____ Information shown

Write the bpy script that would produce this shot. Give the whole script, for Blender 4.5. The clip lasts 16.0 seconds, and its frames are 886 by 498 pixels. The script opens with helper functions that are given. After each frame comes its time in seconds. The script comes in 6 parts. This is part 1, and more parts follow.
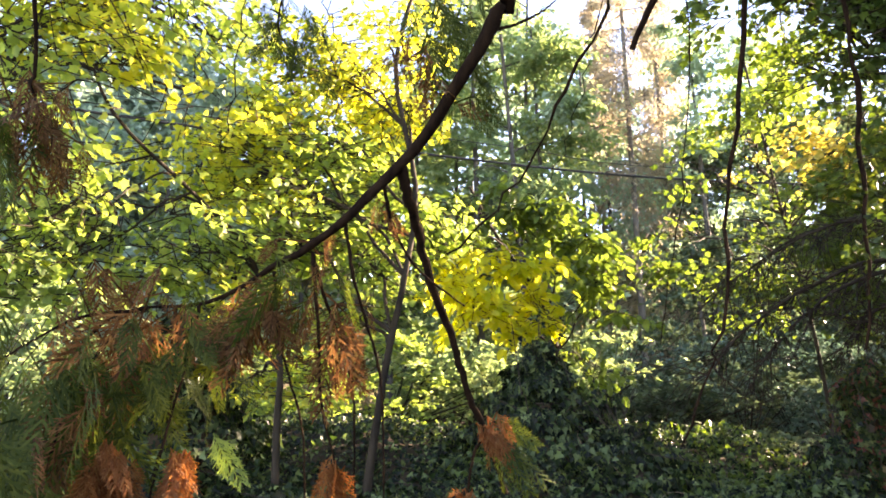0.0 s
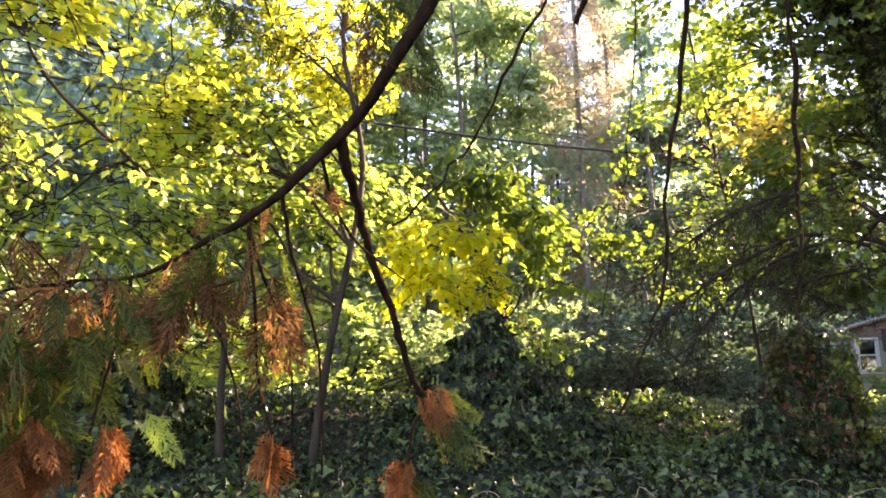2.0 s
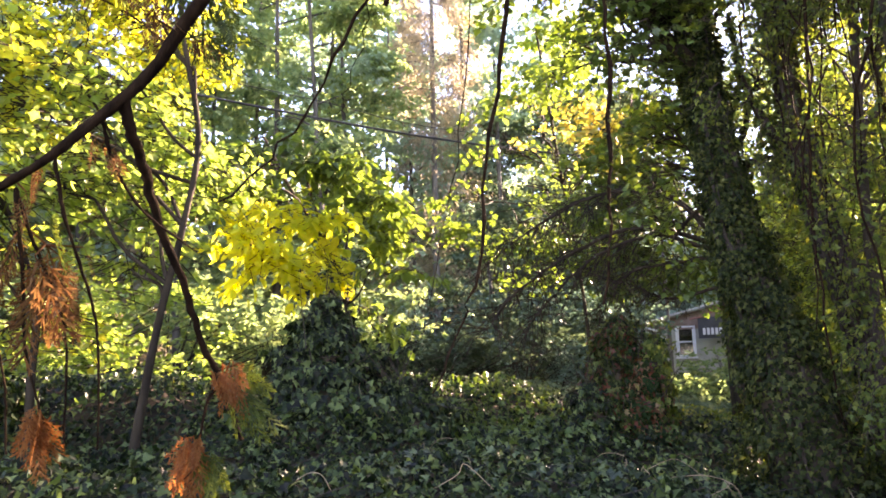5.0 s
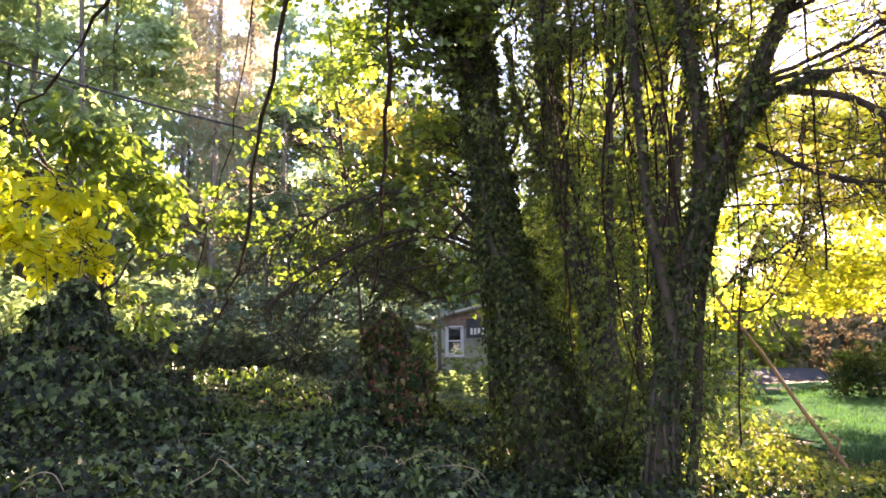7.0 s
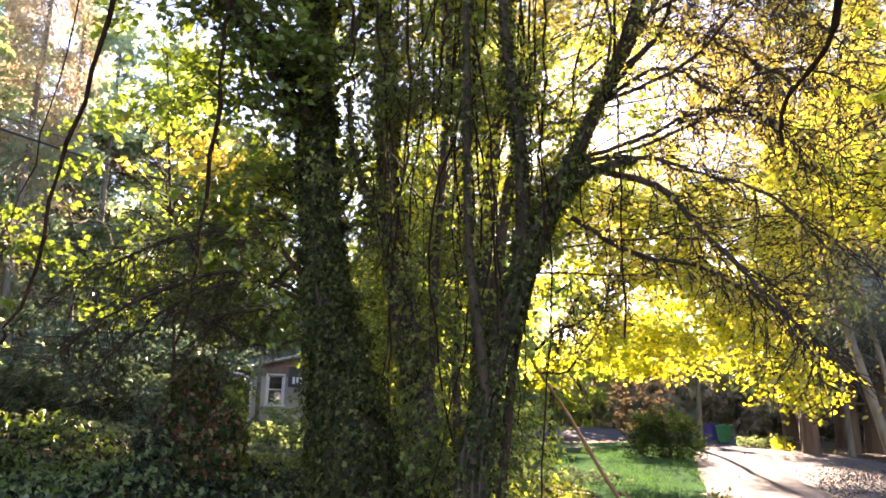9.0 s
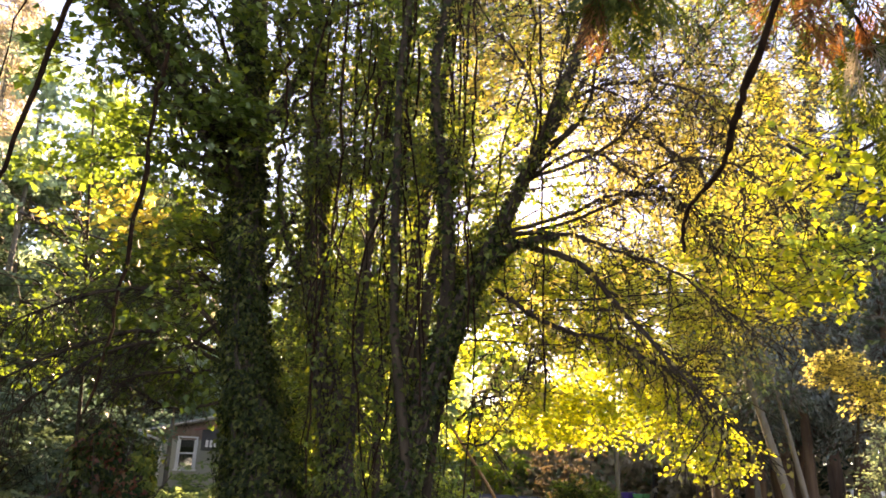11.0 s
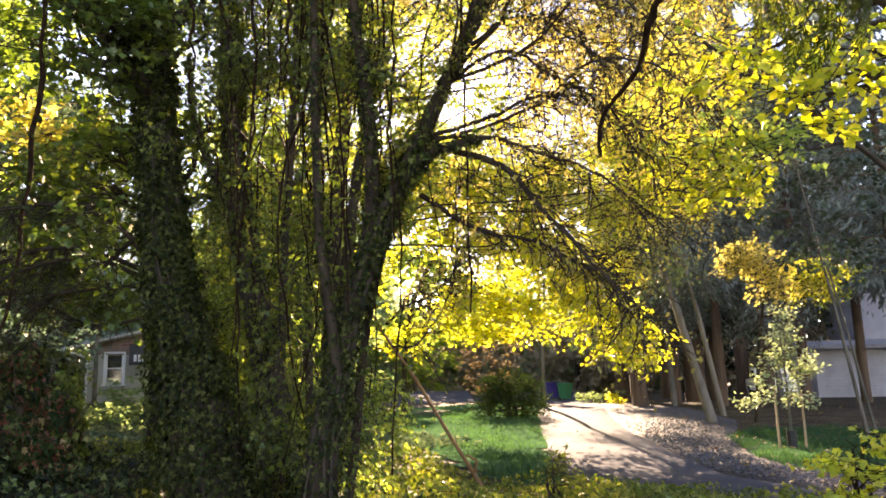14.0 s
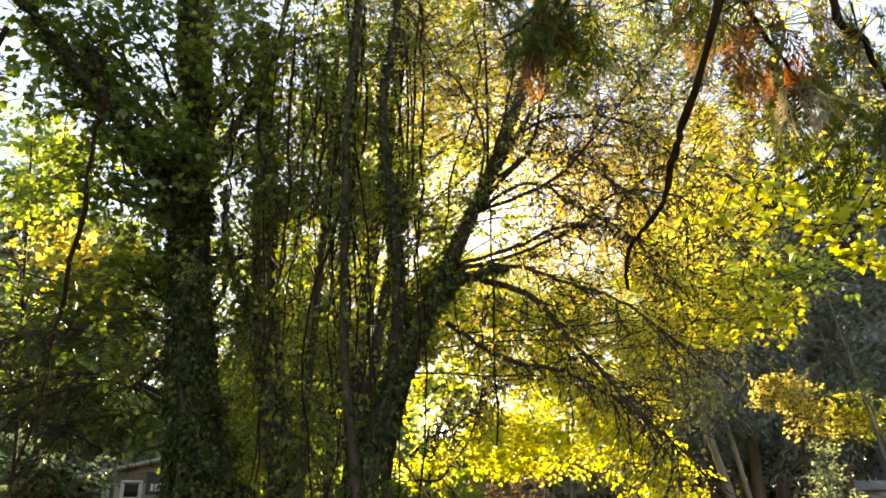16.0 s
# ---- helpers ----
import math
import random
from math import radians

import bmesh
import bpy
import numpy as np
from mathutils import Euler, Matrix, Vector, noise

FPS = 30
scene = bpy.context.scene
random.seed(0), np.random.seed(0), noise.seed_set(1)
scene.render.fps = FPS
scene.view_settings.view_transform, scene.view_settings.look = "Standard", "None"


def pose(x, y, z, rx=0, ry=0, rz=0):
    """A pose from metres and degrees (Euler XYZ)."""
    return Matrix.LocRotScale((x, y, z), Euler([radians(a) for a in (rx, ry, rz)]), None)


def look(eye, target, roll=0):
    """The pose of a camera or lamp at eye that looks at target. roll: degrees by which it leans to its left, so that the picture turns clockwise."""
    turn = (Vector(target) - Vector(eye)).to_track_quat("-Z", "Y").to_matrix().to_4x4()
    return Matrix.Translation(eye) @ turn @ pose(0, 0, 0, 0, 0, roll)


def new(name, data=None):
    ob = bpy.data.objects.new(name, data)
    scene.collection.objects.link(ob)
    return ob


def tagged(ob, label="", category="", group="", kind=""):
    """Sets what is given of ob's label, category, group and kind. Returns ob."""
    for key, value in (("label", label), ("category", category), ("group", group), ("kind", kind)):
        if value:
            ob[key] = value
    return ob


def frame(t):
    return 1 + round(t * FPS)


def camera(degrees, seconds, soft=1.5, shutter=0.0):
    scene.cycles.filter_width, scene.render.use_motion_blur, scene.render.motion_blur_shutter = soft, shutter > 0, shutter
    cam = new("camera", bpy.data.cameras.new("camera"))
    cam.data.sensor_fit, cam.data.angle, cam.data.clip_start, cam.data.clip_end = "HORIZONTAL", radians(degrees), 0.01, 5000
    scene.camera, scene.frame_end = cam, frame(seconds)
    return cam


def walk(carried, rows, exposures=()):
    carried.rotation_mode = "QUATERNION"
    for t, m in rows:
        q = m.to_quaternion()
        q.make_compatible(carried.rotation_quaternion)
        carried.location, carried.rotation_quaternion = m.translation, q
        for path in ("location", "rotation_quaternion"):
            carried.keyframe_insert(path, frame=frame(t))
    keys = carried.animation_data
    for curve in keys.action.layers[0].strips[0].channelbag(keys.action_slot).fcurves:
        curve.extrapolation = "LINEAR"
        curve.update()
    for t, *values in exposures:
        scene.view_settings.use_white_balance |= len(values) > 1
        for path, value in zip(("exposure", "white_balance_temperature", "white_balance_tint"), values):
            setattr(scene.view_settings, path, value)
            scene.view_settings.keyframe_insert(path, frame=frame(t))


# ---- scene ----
# ---------- camera and its way: seconds, place, turn ----------
cam = camera(61.99, 16.0, soft=1.75)
ROWS = [
    (0.0, -0.001, -0.001, 1.603, 102.82, 0.53, 15.07),
    (0.5, -0.003, 0.003, 1.604, 103.03, 0.70, 14.62),
    (1.0, -0.002, 0.003, 1.613, 102.03, 0.93, 13.70),
    (1.5, 0.005, 0.019, 1.616, 100.90, 1.01, 12.48),
    (2.0, 0.020, 0.013, 1.615, 100.44, 0.94, 11.14),
    (2.5, 0.030, 0.016, 1.613, 100.71, 0.80, 10.30),
    (3.0, 0.045, 0.014, 1.606, 101.04, 0.68, 9.83),
    (5.5, 0.201, 0.001, 1.568, 98.69, 1.28, -4.48),
    (6.0, 0.211, 0.011, 1.561, 98.34, 1.11, -9.10),
    (6.5, 0.223, 0.010, 1.555, 98.33, 0.81, -13.37),
    (7.0, 0.250, -0.017, 1.552, 98.70, 0.42, -17.32),
    (7.5, 0.281, -0.032, 1.555, 99.36, 0.01, -21.07),
    (8.0, 0.302, -0.041, 1.560, 100.35, -0.56, -24.72),
    (8.5, 0.312, -0.044, 1.566, 101.50, -1.08, -28.11),
    (9.0, 0.318, -0.052, 1.568, 102.72, -1.45, -30.75),
    (9.5, 0.309, -0.065, 1.571, 104.07, -1.55, -32.70),
    (12.0, 0.275, -0.147, 1.657, 107.88, -0.02, -39.06),
    (12.5, 0.293, -0.134, 1.654, 103.08, 0.56, -40.25),
    (13.0, 0.292, -0.135, 1.654, 100.68, 0.99, -41.11),
    (13.5, 0.297, -0.136, 1.649, 99.59, 1.24, -41.55),
    (14.0, 0.296, -0.134, 1.648, 100.22, 1.23, -41.81),
    (14.5, 0.296, -0.138, 1.663, 102.95, 0.96, -41.84),
    (15.0, 0.301, -0.140, 1.669, 106.44, 0.61, -41.36),
    (15.5, 0.298, -0.133, 1.667, 109.13, 0.32, -40.69),
    (16.0, 0.299, -0.130, 1.662, 110.08, 0.22, -39.99),
]
walk(cam, [(t, pose(x, y, z, rx, ry, rz)) for t, x, y, z, rx, ry, rz in ROWS],
     exposures=[(0.0, 4.14, 8500, 27), (3.0, 4.24, 8500, 36), (5.5, 4.37, 8400, 35), (9.0, 4.05, 8700, 34), (12.0, 3.74, 10700, 29), (14.2, 3.86, 9700, 27), (16.0, 3.58, 12000, 16)])

# ---------- sky and sun ----------
SUN_AZ, SUN_EL = 43.2, 21.7          # clockwise from +y, above the horizon
world = bpy.data.worlds.new("sky")
world.use_nodes = True
scene.world = world
sky = world.node_tree.nodes.new("ShaderNodeTexSky")
sky.sky_type = "NISHITA"
sky.sun_disc = False
sky.sun_elevation, sky.sun_rotation = radians(SUN_EL), radians(SUN_AZ)
sky.air_density, sky.dust_density, sky.ozone_density = 0.6, 0.05, 1.0
world.node_tree.links.new(sky.outputs["Color"], world.node_tree.nodes["Background"].inputs["Color"])
world.node_tree.nodes["Background"].inputs["Strength"].default_value = 0.068
sun = new("sun", bpy.data.lights.new("sun", "SUN"))
sun.data.energy, sun.data.angle, sun.data.color = 3.5, radians(0.53), (1.0, 0.92, 0.78)
sun.matrix_world = look((30 * math.sin(radians(SUN_AZ)), 30 * math.cos(radians(SUN_AZ)), 30 * math.tan(radians(SUN_EL))), (0, 0, 0))

# ---------- materials ----------
def base_mat(name):
    m = bpy.data.materials.new(name)
    m.use_nodes = True
    nt = m.node_tree
    return m, nt, nt.nodes["Principled BSDF"], nt.nodes["Material Output"]


def ramp(nt, fac, cols):
    r = nt.nodes.new("ShaderNodeValToRGB")
    while len(r.color_ramp.elements) < len(cols):
        r.color_ramp.elements.new(0.5)
    for i, (e, c) in enumerate(zip(r.color_ramp.elements, cols)):
        e.position, e.color = i / max(1, len(cols) - 1), (*c, 1)
    nt.links.new(fac, r.inputs["Fac"])
    return r.outputs["Color"]


def coords(nt, scale):
    tc, mp = nt.nodes.new("ShaderNodeTexCoord"), nt.nodes.new("ShaderNodeMapping")
    mp.inputs["Scale"].default_value = scale if isinstance(scale, tuple) else (scale,) * 3
    nt.links.new(tc.outputs["Object"], mp.inputs["Vector"])
    return mp.outputs["Vector"]


def noise_tex(nt, scale, detail=4.0, vec=None):
    n = nt.nodes.new("ShaderNodeTexNoise")
    n.inputs["Scale"].default_value, n.inputs["Detail"].default_value = scale, detail
    if vec is not None:
        nt.links.new(vec, n.inputs["Vector"])
    return n.outputs["Fac"]


def mixed(nt, a, b, fac, blend="MIX"):
    n = nt.nodes.new("ShaderNodeMix")
    n.data_type, n.blend_type = "RGBA", blend
    for sock, v in ((n.inputs["Factor"], fac), (n.inputs["A"], a), (n.inputs["B"], b)):
        if isinstance(v, bpy.types.NodeSocket):
            nt.links.new(v, sock)
        else:
            sock.default_value = (*v, 1) if isinstance(v, tuple) else v
    return n.outputs["Result"]


def leaf_mat(name, cols, glow, through_share=0.5, rough=0.45, gloss=0.4, single=False):
    """Leaves: colour varies leaf by leaf; part of the light shines through, tinted by glow."""
    m, nt, p, out = base_mat(name)
    if single:
        rnd = nt.nodes.new("ShaderNodeObjectInfo").outputs["Random"]
    else:
        rnd = nt.nodes.new("ShaderNodeNewGeometry").outputs["Random Per Island"]
    col = ramp(nt, rnd, cols)
    vein = noise_tex(nt, 9.0, 2.0, coords(nt, 1.0))
    col = mixed(nt, col, tuple(0.45 * c for c in cols[0]), mixed(nt, (0, 0, 0), (0.5, 0.5, 0.5), vein))
    nt.links.new(col, p.inputs["Base Color"])
    p.inputs["Roughness"].default_value, p.inputs["Specular IOR Level"].default_value = rough, gloss
    tr = nt.nodes.new("ShaderNodeBsdfTranslucent")
    nt.links.new(mixed(nt, col, glow, 1.0, "MULTIPLY"), tr.inputs["Color"])
    mx = nt.nodes.new("ShaderNodeMixShader")
    mx.inputs["Fac"].default_value = through_share
    nt.links.new(p.outputs[0], mx.inputs[1])
    nt.links.new(tr.outputs[0], mx.inputs[2])
    nt.links.new(mx.outputs[0], out.inputs["Surface"])
    return m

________

_Your goal_: From the data above, copy each line that holds "Euler".

_Exercise response_:
from mathutils import Euler, Matrix, Vector, noise
    """A pose from metres and degrees (Euler XYZ)."""
    return Matrix.LocRotScale((x, y, z), Euler([radians(a) for a in (rx, ry, rz)]), None)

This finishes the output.